Common sense prevails as US court rules against claims of hearing loss.
The law is an ass, said Dickens. Or, more accurately, ‘a ass’, as Mr Bumble spoke it. To that, I would add ‘sometimes’. Most often it’s actually pretty spot on. No doubt you could name me half a dozen miscarriages of justice – or more – without reference to any third source, but that’s because we remember such things. What we don’t remember are the judgements that are fair, just and accurate, unless the alleged crime is committed on so spectacular a level that the judgement becomes a footnote to the evil that earned it.
So, let me draw your attention to a ruling that disproves the ass rule: the Ninth Circuit Court of Appeals in San Francisco and its judgement on Apple’s liability for hearing loss. Specifically potential hearing loss, for the plaintiffs, Birdsong and Waggoner, didn’t claim to have had their hearing impaired or to know anyone who had. Yet, according to Reuters, they ‘sought financial damages and an order requiring Apple to improve safety and disclosures, provide better headphones and test iPod users for hearing loss’.

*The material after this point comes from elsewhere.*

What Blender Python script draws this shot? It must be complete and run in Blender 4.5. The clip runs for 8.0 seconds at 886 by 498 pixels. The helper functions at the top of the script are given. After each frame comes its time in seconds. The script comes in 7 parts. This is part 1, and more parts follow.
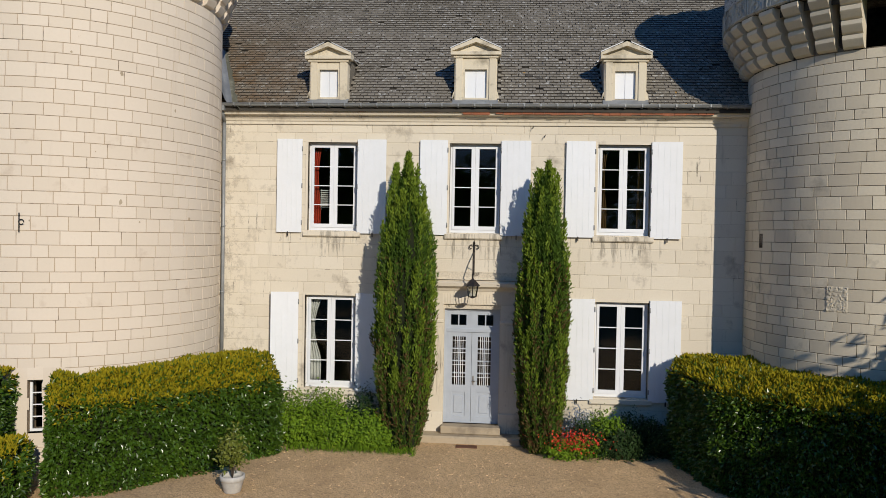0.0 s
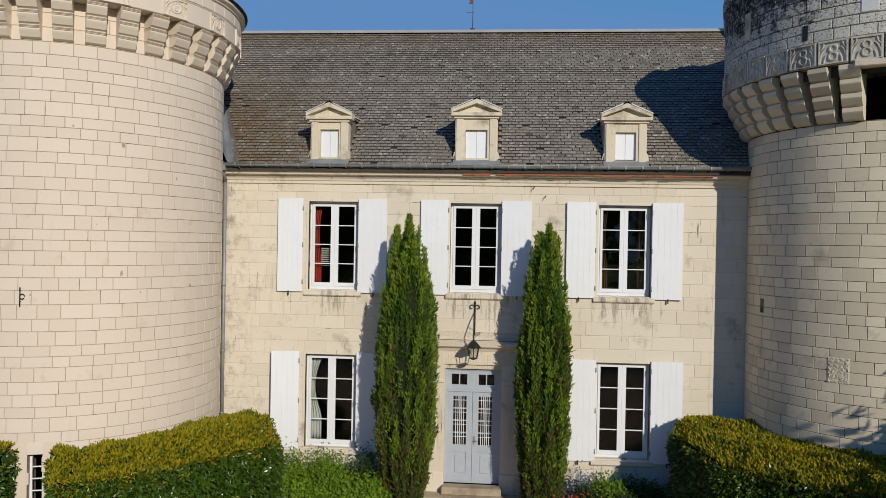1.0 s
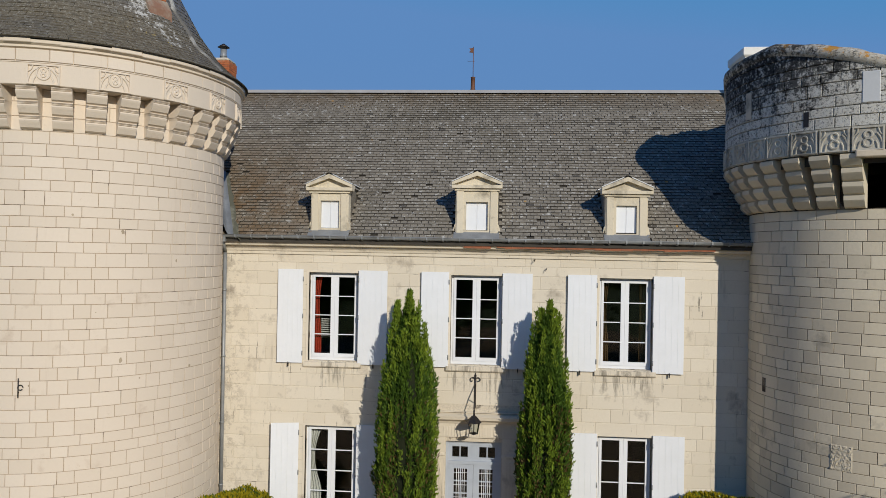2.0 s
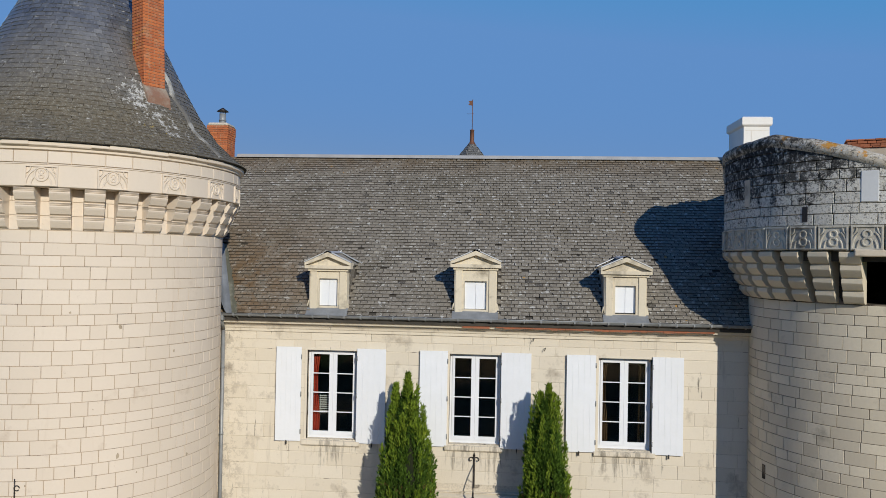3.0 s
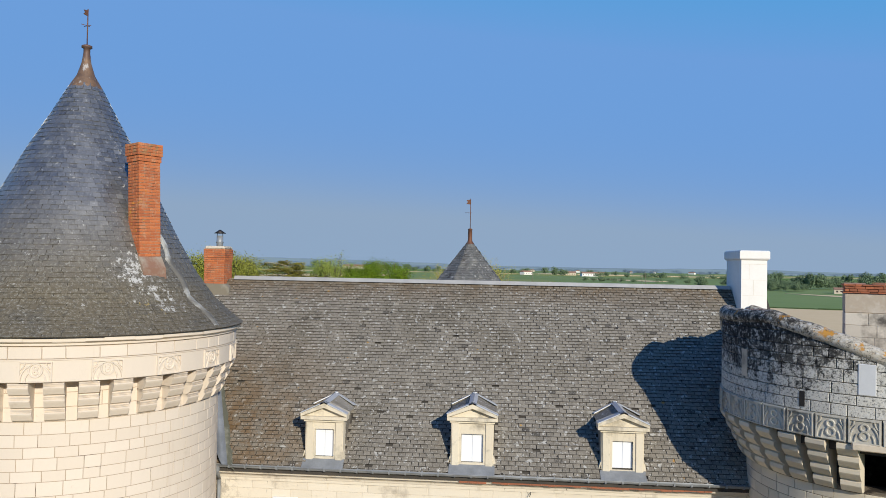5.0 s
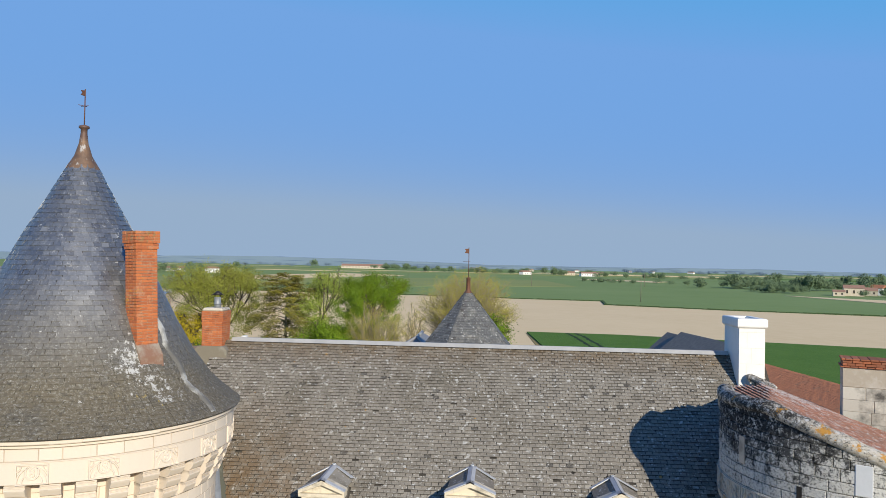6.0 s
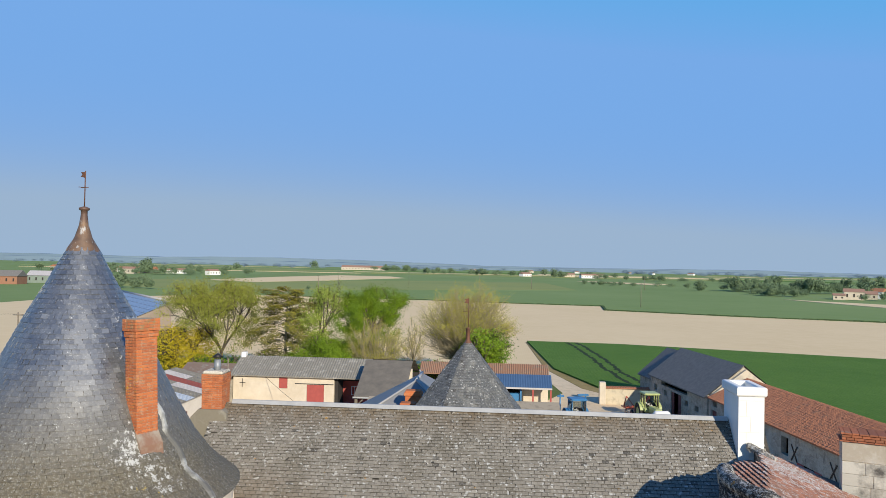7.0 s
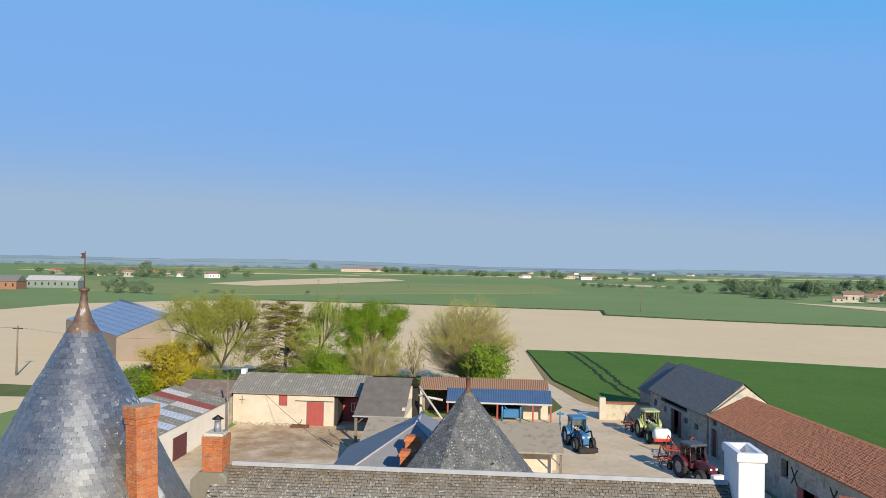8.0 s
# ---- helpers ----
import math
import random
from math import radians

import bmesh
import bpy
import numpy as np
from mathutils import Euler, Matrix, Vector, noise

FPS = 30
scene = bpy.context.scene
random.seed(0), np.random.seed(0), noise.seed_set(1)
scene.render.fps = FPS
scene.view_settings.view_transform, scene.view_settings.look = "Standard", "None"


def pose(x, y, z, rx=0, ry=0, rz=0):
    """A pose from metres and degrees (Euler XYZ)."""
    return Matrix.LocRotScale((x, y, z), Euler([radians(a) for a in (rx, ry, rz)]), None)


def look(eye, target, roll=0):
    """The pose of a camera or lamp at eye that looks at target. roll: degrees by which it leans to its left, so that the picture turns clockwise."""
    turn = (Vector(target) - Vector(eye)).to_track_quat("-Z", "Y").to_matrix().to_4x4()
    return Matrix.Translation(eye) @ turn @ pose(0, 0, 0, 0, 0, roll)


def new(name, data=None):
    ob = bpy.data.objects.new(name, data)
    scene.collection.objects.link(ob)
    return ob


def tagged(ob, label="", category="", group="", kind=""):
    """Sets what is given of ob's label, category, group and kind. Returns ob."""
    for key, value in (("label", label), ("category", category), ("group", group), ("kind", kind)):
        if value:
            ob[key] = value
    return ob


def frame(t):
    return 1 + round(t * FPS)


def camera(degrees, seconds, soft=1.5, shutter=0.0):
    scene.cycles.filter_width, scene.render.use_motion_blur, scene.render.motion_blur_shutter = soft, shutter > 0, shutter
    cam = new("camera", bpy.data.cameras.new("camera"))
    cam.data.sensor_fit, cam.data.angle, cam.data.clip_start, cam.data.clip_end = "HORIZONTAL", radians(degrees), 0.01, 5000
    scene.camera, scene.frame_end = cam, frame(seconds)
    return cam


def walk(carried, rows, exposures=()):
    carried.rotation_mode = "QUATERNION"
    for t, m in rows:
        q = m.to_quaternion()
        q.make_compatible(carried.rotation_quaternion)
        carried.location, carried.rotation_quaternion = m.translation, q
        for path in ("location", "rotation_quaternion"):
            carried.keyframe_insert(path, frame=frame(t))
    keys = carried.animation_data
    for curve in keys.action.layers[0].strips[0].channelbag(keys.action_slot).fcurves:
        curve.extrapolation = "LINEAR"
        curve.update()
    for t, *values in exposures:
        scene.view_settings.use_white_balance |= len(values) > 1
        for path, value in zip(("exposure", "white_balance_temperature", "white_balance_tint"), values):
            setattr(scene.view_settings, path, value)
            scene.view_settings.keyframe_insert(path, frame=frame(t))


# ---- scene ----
cam = camera(62.47, 8.0, soft=0.6)
PATH = [
    # seconds, eye, pitch, lean, yaw
    (0.0, 0.675, -18.462, 4.777, -1.030, -1.060, 4.494),
    (0.5, 0.659, -18.454, 5.329, -0.703, -1.042, 4.467),
    (1.0, 0.628, -18.447, 6.065, -0.341, -1.040, 4.485),
    (1.5, 0.594, -18.417, 6.836, -0.050, -1.050, 4.510),
    (3.0, 0.599, -18.376, 9.514, 0.737, -1.057, 4.531),
    (3.5, 0.612, -18.388, 10.366, 0.967, -1.055, 4.553),
    (4.0, 0.622, -18.399, 11.298, 1.200, -1.077, 4.582),
    (4.5, 0.629, -18.392, 12.188, 1.346, -1.077, 4.584),
    (6.0, 0.632, -18.424, 15.118, 1.214, -1.150, 4.506),
    (6.5, 0.625, -18.466, 16.070, 1.236, -1.182, 4.512),
    (7.0, 0.610, -18.492, 17.060, 1.275, -1.145, 4.512),
    (7.5, 0.590, -18.521, 17.973, 1.327, -1.081, 4.505),
    (8.0, 0.570, -18.545, 18.961, 1.346, -0.995, 4.472),
]
walk(cam, [(t, pose(x, y, z, 90 + pitch, lean, yaw)) for t, x, y, z, pitch, lean, yaw in PATH],
     exposures=[(0, -0.50, 6500, 11), (1.5, -0.60, 6450, 10), (3.0, -0.48, 6300, 10), (3.5, -0.38, 6250, 10), (4.5, -0.22, 6350, 10),
                (6.0, -0.01, 6550, 10), (7.0, 0.09, 6650, 9), (8.0, 0.17, 6700, 9)])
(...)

I’m with them on the issue of better headphones, but until Apple finds itself up against someone who can prove hearing loss as a direct result of using an iPod and its supplied earbuds, which could not have been caused by any other personal audio player, then compensation should not even be discussed.
How is the iPod different to the Zune, the Zen or Sony’s trailblazing cassette-based Walkman, other than in its cultural impact? It isn’t. It’s still designed, at its most basic level, to play music at varying levels of volume through earphones (in this case, specifically in-ear earphones). End of story. Anything else – playing video, taking photos, sending emails and so on – is mere decoration.

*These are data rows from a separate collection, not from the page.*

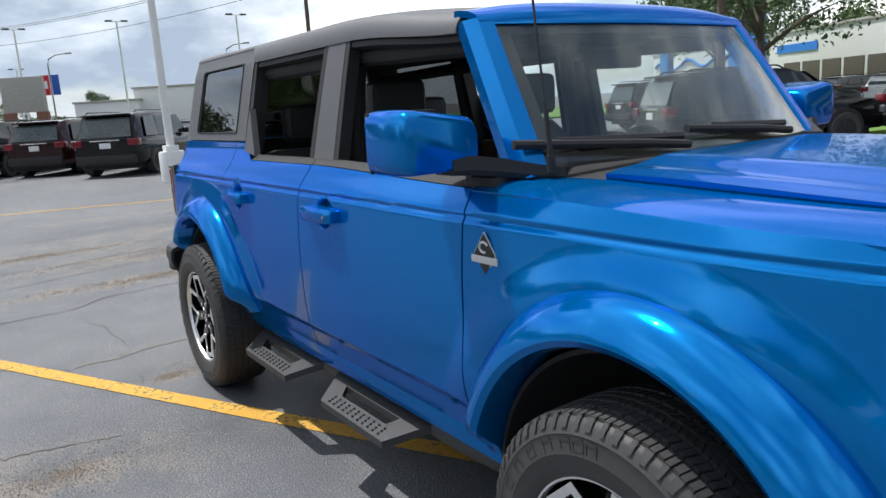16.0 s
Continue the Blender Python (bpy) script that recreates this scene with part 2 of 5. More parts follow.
def asphalt():
    """Sealed, worn asphalt: stone grains, map cracks, silt washed into patches."""
    m, n, l, b, co = surface_nodes("worn_asphalt")
    grain = mtex(n, l, co, 120, 3, 0.7)
    stones = mtex(n, l, co, 130, kind="Voronoi")
    wide = mtex(n, l, co, 0.35, 5)
    mid = mtex(n, l, co, 2.6, 6, 0.65)
    base = mmix(n, l, mrange(n, l, wide, 0.38, 0.62), (0.056, 0.062, 0.073), (0.121, 0.128, 0.139))
    speck = mrange(n, l, grain, 0.50, 0.61)
    base = mmix(n, l, mnode(n, l, "MULTIPLY", speck, mrange(n, l, mid, 0.35, 0.6, 0.30, 0.85)), base, (0.30, 0.30, 0.297))
    dark = mrange(n, l, stones, 0.0, 0.35, 0.75, 0.0)
    base = mmix(n, l, mnode(n, l, "MULTIPLY", dark, 0.85), base, (0.03, 0.031, 0.034))
    # silt and loose grit: broad bands, and the low spots beside the parking line
    sp = n.new("ShaderNodeSeparateXYZ")
    l.new(co, sp.inputs[0])

    def patch(x, y, rx, ry):
        dx = mnode(n, l, "DIVIDE", mnode(n, l, "SUBTRACT", sp.outputs[0], x), rx)
        dy = mnode(n, l, "DIVIDE", mnode(n, l, "SUBTRACT", sp.outputs[1], y), ry)
        d = mnode(n, l, "SQRT", mnode(n, l, "ADD", mnode(n, l, "MULTIPLY", dx, dx), mnode(n, l, "MULTIPLY", dy, dy)))
        return mrange(n, l, d, 0.35, 1.1, 1.0, 0.0)

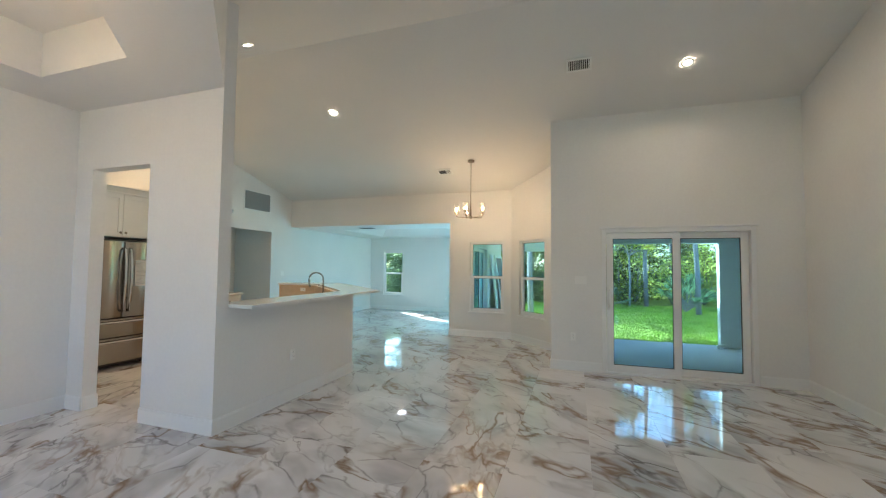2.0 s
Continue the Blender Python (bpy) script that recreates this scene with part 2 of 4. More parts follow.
def cyl(bm, p, q, r0, r1=None, seg=20, caps=True):
    """Adds a round bar from p to q."""
    p, q = Vector(p), Vector(q)
    m = Matrix.Translation((p + q) / 2) @ (q - p).to_track_quat("Z", "Y").to_matrix().to_4x4()
    bmesh.ops.create_cone(bm, cap_ends=caps, segments=seg, radius1=r0, radius2=r0 if r1 is None else r1, depth=(q - p).length, matrix=m)


def prism(bm, pts, z0, z1):
    """Adds an upright prism over a plan outline."""
    lo = [bm.verts.new((x, y, z0)) for x, y in pts]
    hi = [bm.verts.new((x, y, z1)) for x, y in pts]
    n = len(pts)
    bm.faces.new(lo[::-1]), bm.faces.new(hi)
    for i in range(n):
        bm.faces.new((lo[i], lo[(i + 1) % n], hi[(i + 1) % n], hi[i]))


def slab(bm, quad, d):
    """Adds a plate: a quad in space, thickened by the vector d."""
    a = [bm.verts.new(p) for p in quad]
    b = [bm.verts.new(Vector(p) + Vector(d)) for p in quad]
    n = len(quad)
    bm.faces.new(a[::-1]), bm.faces.new(b)
    for i in range(n):
        bm.faces.new((a[i], a[(i + 1) % n], b[(i + 1) % n], b[i]))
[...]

So why not bring the whole industry before the bench: Creative, Microsoft, Sony and co standing next to Apple? They all make media players. My guess: the chances of a successful ruling against them all would have been slimmer, even, than a ruling against Apple alone. For that reason, the claim never really had a chance.
Finding against Apple would, by association, apply to any company producing any device that makes use of in-ear headphones without accurate level meters. That includes your Mac, a Windows laptop, your hifi, your mobile’s hands-free kit, your TV… the list goes on. And on, and on.
The onus is on us – consumers – to protect ourselves, not on Apple to make a volume-limited iPod, or the EU to pass laws that require lower default volumes. Who doesn’t, by now, know that extended exposure to high volumes can – and likely will – lead to hearing damage? Nobody.
So if the law is indeed any kind of an ass, in this case it’s a smart ass.